Since this opinion disposes of plaintiffs’ claims, the Court will enter judgment as follows:

IT IS ORDERED that plaintiff’s motion for summary judgment on Count I of the Complaint is granted as to the one thousand acre tract ceded to the State.

IT IS FURTHER ORDERED that the defendants’ motions for summary judgment are denied.

IT IS DECLARED that the Secretary of Interior violated the Boundary Revision Act by approving a wildlife management plan which permitted trapping within the one thousand acres ceded to the State of Minnesota.

LET JUDGMENT BE ENTERED ACCORDINGLY.

. The State first submitted a draft management plan to the Superintendent of Voyageurs (hereinafter "the Superintendent") for comments. Letter to Russell W. Berry from Joseph N. Alexander (April 29, 1983). This plan permitted waterfowl hunting, game hunting, and trapping. The Superintendent objected to the provisions for game hunting and trapping as contrary to congressional intent. Memorandum to Regional Director, Midwest Region from Superintendent, Voyageurs National Park (May 31, 1983). The Department of Interior’s Acting Regional Director for the Midwest Region concurred in the Superintendent’s objections. Memorandum to Superintendent, Voyageurs from Acting Regional Director, Midwest Region (June 8, 1983). In response, the State deleted the provision for game hunting but refused to eliminate the trapping section. Letter to Russell W. Berry from Joseph N. Alexander (July 20, 1983). Contrary to the recommendation of the Park Superintendent, the Acting Regional Director approved the management plan with the trapping provision, and the land was conveyed by quit claim deed on September 27, 1983. See Memorandum to Regional Director, Midwest Region from Superintendent, Voyageurs National Park (September 12, 1983); Agreement Between the United States of America and the State of Minnesota Regarding the Management of Certain Waters of and Adjacent to Black Bay of Rainy Lake (September 13, 1983).

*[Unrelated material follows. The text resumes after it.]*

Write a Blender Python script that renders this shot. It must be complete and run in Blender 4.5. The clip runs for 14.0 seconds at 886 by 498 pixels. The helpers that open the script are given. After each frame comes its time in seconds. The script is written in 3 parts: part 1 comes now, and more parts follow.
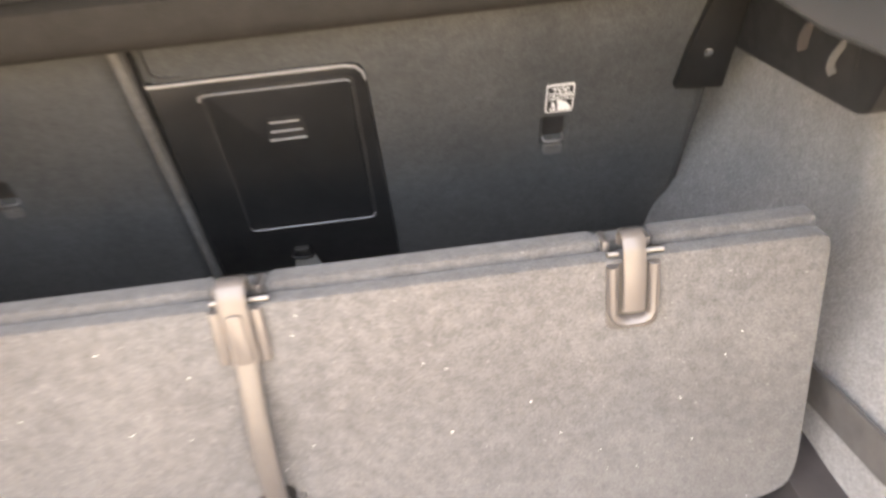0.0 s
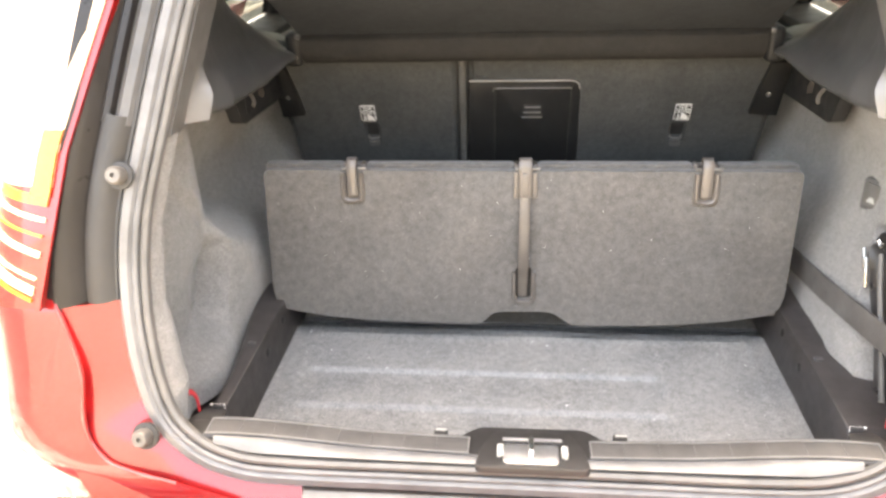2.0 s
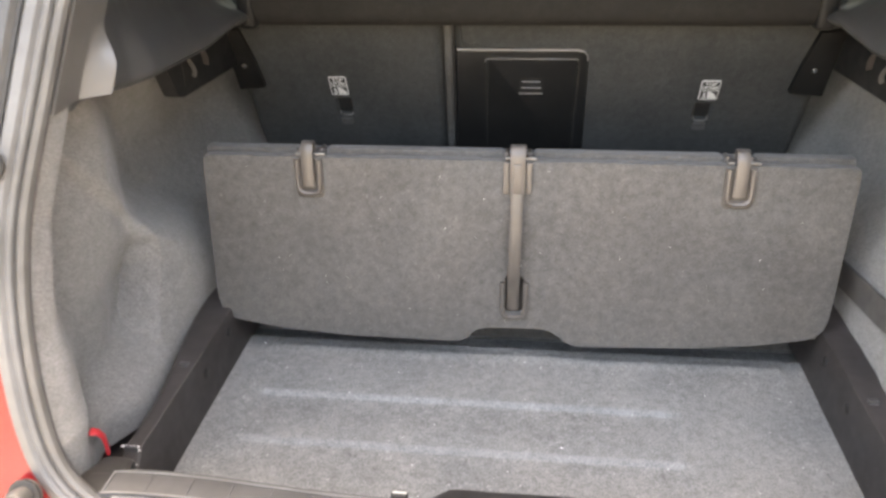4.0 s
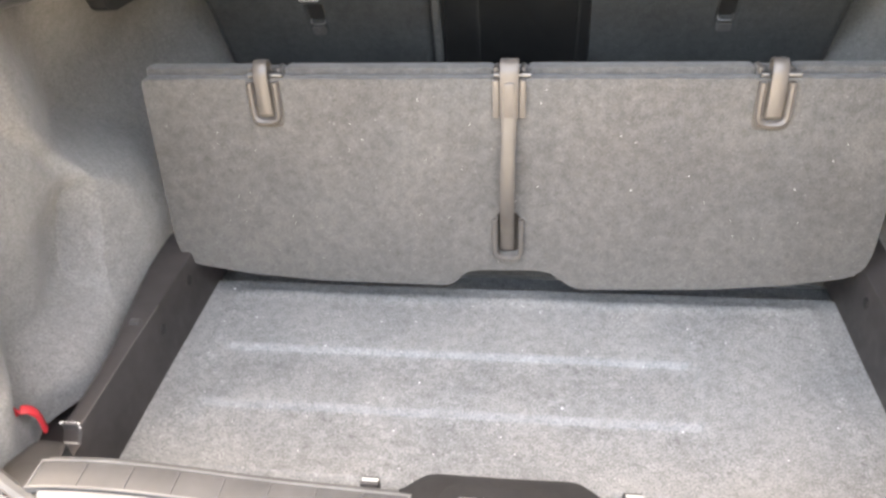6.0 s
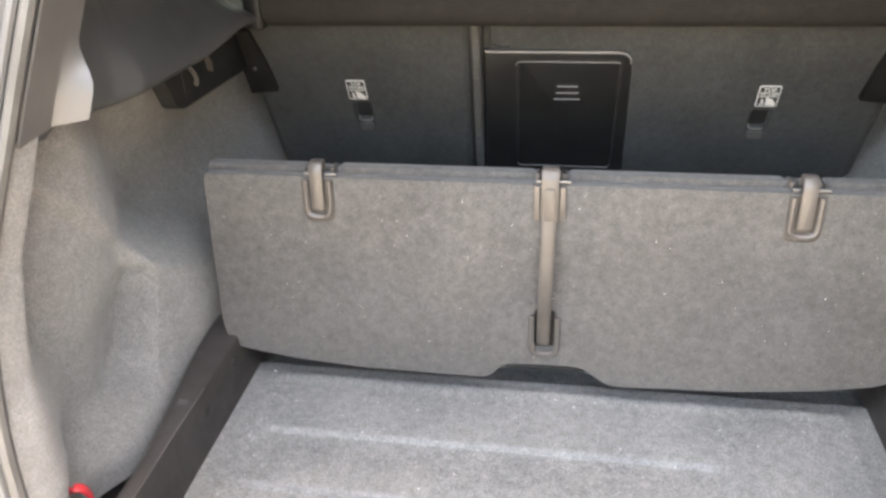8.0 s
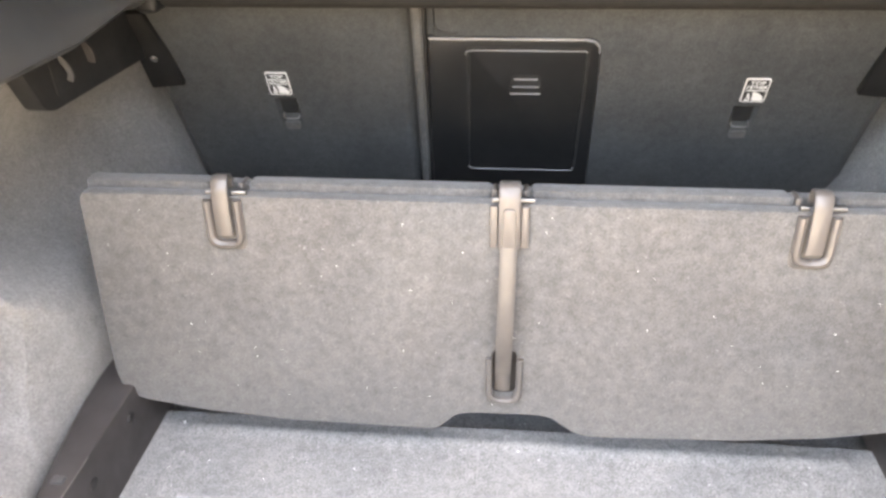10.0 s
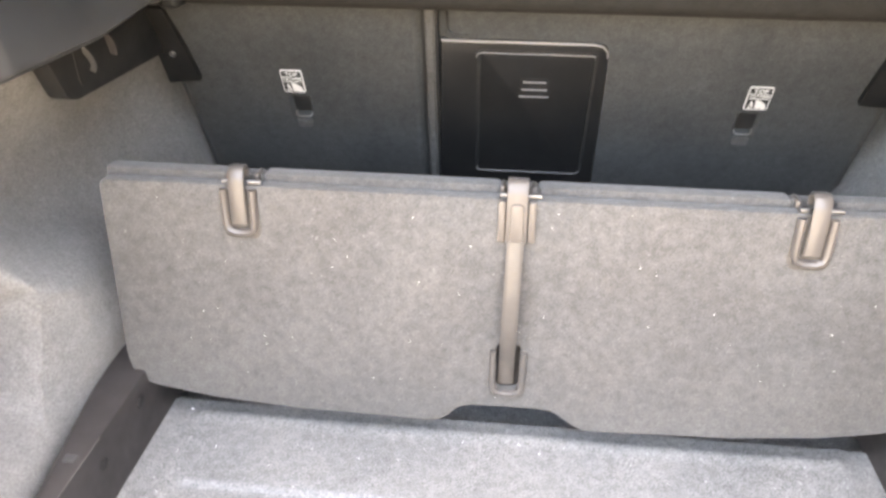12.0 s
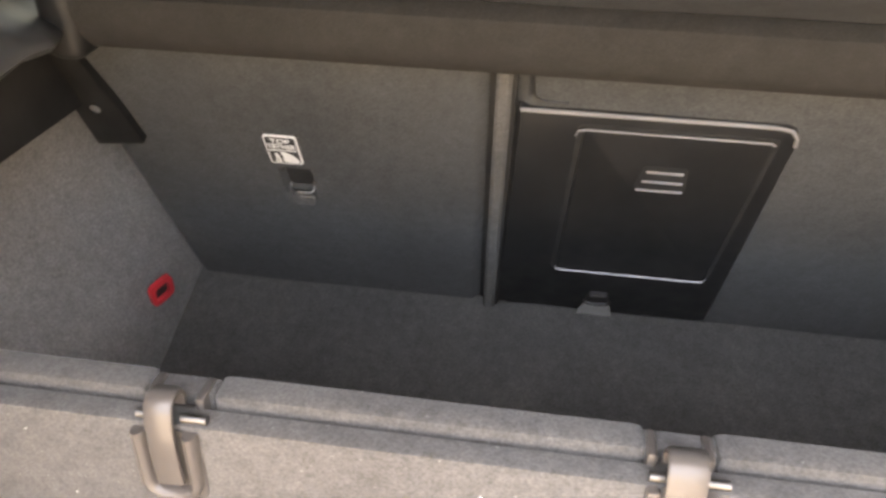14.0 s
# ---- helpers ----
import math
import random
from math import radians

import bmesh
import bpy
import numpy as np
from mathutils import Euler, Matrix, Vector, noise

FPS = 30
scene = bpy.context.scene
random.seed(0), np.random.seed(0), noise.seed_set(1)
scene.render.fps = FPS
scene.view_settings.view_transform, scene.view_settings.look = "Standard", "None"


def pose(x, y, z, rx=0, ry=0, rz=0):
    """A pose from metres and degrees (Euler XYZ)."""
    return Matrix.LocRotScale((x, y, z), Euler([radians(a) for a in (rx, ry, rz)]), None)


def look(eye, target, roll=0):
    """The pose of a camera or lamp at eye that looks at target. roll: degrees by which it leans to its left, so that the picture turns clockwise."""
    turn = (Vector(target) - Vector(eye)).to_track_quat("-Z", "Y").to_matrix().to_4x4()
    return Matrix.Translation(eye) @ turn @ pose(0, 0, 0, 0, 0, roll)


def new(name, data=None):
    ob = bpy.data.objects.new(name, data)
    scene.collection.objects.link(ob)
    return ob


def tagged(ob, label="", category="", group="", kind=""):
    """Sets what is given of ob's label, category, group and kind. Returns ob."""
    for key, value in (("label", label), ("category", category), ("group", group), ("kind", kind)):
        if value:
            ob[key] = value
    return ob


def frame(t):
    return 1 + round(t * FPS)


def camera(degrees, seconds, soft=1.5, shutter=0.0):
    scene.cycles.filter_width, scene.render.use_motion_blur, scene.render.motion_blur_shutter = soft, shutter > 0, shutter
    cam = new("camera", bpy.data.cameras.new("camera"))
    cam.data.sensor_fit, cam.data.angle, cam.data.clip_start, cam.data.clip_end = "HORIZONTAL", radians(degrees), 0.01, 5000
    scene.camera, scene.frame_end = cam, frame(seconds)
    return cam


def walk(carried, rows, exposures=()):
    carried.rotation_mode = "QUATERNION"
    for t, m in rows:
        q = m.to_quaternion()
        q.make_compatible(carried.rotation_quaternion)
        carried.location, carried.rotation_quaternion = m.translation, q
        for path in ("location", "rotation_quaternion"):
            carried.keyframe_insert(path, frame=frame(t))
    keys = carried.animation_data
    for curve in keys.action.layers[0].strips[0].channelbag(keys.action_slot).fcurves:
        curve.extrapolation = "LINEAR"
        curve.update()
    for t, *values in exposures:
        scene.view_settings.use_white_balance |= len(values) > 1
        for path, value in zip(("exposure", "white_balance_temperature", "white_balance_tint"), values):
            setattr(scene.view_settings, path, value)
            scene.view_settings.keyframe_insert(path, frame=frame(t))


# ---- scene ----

. Count Two (II) of plaintiffs' complaint contains allegations that the Secretary violated the Endangered Species Act, 16 U.S.C. §§ 1531-1543 (West 1974 & Supp.1975-1983), by failing to consult with the Fish and Wildlife Service on the effects of trapping on the endangered grey wolf and bald eagle species. See id. § 1536. On May 18, 1984, the Secretary consulted with the Fish and Wildlife Service pursuant to 16 U.S.C. § 1536. Consequently, this issue is moot. Plaintiffs may, however, still challenge the Fish and Wildlife Service’s finding of “no jeopardy" as arbitrary and capricious.

. Here, and elsewhere throughout the record, members of Congress used the term "Black Bay” to refer to the one thousand acre tract ceded to the State. This is particularly apparent in the above-quoted comments of Congressman Oberstar and Senator Boschwitz, which refer to Black Bay as the wildlife management area. The Act, however, designated only the thousand acres as a wildlife management area. Black Bay is actually many times the size of the tract transferred to Minnesota.

. Here Congressman Vento and Seiberling refer to "Black Bay" when describing the thousand acres ceded to the State. Congressman Seiberling comments on "the entire Black Bay area” and on "Black Bay itself.” The Court believes .the remarks make sense if construed to refer to Black Bay in' the first instance and the Gold Portage area in the latter. Thus, according to Congressman Seiberling, the Act required that the entire Black Bay area be managed to complement the park, while the Gold Portage area ("Black Bay, itself’) would be managed as a WMA where only waterfowling was permitted. See also supra note 3.

. Commissioner Alexander also submitted the regulations governing State WMA’s to both the House and Senate Subcommittees. These regulations included provisions permitting nonwaterfowl hunting and trapping. Yet, his testimony was clear that WMA’s are managed differently depending on the circumstances. Therefore, the Court cannot conclude that these regulations were considered as governing the Gold Portage WMA, especially when members of Congress believed no nonwaterfowl hunting would be allowed there.

. Defendants contend that the record evidences no intent to prohibit trapping because nearly all references are to hunting. The legislative history suggests that Congress transferred the Gold Portage region to the State to permit duck hunting, and that it viewed duck hunting as a narrow exception to the broad proscription against hunting and trapping within the national parks. When the Act was passed, the Park Service regulations used the term "hunting” to include trapping. See 36 C.F.R. § 2.32 (1982) (entitled "Wildlife; Hunting”). Consequently, the word "hunting" encompassed trapping. The Court finds that Congress intended to prevent the hunting of nonwaterfowl regardless of the form of taking. See supra page 538.

. After the House Subcommittee discovered that the Secretary had approved a management plan permitting trapping, it held an oversight hearing. See Oversight Hearing on Fiscal 1985 Budget Request and the Land and Water Conservation Fund Before the House Subcomm. on Public Lands and National Parks, 98th Cong., 2nd Sess. 34-42 (1984). During the hearing, Congressman Vento scolded Secretary of Interior Ray Arnett for approving a plan which permitted trapping, and he expressed his opinion that the Secretary had violated Congress’ intent in providing for trapping in the area. Id. at 35. Although subsequent history is not entitled to great weight, it is still entitled to consideration, Montana Wilderness Ass’n v. United States Forest Service, 655 F.2d 951, 957 (9th Cir.1981). Cert, denied, 455 U.S. 989, 102 S.Ct. 1612, 71 L.Ed.2d 848 (1982), and here it substantiates the Court’s conclusion.